(Entries with animation source code)
★ ★ ★ ★ ★ ★ ★
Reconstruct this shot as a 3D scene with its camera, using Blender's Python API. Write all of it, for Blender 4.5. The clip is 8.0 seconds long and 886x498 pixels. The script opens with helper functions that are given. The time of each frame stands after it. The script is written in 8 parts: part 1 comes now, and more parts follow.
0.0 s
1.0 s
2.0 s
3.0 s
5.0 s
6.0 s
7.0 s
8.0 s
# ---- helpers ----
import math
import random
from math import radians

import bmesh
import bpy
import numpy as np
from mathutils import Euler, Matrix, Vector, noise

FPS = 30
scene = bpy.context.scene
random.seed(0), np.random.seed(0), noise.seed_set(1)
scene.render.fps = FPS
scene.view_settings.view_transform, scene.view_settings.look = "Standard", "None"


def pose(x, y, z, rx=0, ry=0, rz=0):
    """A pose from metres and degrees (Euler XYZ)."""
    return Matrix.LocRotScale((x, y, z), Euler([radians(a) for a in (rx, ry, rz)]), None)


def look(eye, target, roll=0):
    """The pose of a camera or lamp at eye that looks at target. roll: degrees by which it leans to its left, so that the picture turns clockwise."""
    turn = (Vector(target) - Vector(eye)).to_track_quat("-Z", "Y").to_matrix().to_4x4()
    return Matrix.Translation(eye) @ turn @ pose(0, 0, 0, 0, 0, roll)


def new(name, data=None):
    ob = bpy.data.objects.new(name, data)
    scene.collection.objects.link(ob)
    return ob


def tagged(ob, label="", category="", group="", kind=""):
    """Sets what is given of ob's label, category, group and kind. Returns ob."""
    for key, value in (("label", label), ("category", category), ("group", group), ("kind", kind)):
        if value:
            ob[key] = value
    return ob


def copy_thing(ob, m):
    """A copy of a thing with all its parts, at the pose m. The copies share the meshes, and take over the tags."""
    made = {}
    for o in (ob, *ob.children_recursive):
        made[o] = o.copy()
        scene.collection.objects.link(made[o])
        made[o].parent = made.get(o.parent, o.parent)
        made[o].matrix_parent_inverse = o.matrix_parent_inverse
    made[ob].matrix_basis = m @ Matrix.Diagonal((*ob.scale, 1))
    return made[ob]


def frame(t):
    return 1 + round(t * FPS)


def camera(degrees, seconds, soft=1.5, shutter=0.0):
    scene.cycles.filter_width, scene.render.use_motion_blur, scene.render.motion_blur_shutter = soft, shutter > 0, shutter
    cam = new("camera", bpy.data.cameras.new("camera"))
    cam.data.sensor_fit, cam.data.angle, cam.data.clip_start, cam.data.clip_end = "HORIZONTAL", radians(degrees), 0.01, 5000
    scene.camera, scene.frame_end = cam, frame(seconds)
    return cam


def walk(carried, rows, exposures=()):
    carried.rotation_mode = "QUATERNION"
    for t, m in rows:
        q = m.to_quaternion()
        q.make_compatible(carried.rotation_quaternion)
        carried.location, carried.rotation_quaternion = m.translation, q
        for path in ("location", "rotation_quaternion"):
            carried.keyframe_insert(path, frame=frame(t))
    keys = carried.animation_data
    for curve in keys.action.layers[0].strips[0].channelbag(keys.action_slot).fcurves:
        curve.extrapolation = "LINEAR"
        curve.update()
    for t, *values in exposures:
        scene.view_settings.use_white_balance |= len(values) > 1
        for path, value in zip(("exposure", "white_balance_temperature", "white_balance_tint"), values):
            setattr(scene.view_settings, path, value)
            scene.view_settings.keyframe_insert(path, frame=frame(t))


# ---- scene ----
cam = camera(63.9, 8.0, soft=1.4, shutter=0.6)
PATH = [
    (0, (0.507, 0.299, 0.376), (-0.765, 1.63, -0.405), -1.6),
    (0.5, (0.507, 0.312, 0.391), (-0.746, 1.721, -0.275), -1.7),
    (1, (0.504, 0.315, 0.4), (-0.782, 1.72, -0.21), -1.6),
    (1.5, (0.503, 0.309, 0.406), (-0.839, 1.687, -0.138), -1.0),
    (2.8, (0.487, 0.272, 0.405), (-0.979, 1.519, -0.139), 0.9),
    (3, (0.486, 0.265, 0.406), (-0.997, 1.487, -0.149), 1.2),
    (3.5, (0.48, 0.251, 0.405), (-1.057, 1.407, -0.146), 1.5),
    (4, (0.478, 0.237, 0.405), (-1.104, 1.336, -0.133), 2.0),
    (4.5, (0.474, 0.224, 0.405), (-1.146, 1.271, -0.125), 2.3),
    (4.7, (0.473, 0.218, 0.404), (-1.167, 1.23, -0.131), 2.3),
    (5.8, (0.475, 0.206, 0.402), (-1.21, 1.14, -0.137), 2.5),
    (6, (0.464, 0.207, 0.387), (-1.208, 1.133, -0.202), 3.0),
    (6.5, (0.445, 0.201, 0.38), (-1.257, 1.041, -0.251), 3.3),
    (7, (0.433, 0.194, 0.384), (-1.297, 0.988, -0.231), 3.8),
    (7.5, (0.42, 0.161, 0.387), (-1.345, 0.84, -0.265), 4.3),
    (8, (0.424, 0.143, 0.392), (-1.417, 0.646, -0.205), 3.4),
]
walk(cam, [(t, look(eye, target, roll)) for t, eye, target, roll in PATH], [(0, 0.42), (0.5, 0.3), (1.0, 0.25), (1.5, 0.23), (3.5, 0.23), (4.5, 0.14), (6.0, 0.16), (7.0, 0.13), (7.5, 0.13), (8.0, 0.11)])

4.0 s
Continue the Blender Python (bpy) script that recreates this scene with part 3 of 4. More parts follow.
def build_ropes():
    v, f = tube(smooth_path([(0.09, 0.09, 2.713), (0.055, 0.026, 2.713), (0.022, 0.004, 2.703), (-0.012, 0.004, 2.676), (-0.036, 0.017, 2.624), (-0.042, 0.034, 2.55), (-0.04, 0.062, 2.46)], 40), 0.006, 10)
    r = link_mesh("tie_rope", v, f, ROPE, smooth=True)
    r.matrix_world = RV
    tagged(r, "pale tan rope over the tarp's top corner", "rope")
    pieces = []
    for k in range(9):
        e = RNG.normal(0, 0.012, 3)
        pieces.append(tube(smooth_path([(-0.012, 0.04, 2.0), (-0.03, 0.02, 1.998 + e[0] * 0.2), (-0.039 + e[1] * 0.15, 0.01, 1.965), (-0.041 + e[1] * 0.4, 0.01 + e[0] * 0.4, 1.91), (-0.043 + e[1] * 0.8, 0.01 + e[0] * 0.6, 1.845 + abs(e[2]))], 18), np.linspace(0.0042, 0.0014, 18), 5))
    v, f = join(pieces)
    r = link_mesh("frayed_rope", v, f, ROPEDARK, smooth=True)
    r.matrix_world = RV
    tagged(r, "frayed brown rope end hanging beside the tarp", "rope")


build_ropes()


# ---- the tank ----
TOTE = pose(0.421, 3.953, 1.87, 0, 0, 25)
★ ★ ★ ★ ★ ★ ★
- EXERCISE OBJECTIVE
Exactly the lines from the line that has "curve.update()" through the line that has "scene.view_settings.keyframe_insert(path, frame=frame(t))" are to be repeated, both included, with nothing added.

- TASK OUTPUT
        curve.update()
    for t, *values in exposures:
        scene.view_settings.use_white_balance |= len(values) > 1
        for path, value in zip(("exposure", "white_balance_temperature", "white_balance_tint"), values):
            setattr(scene.view_settings, path, value)
            scene.view_settings.keyframe_insert(path, frame=frame(t))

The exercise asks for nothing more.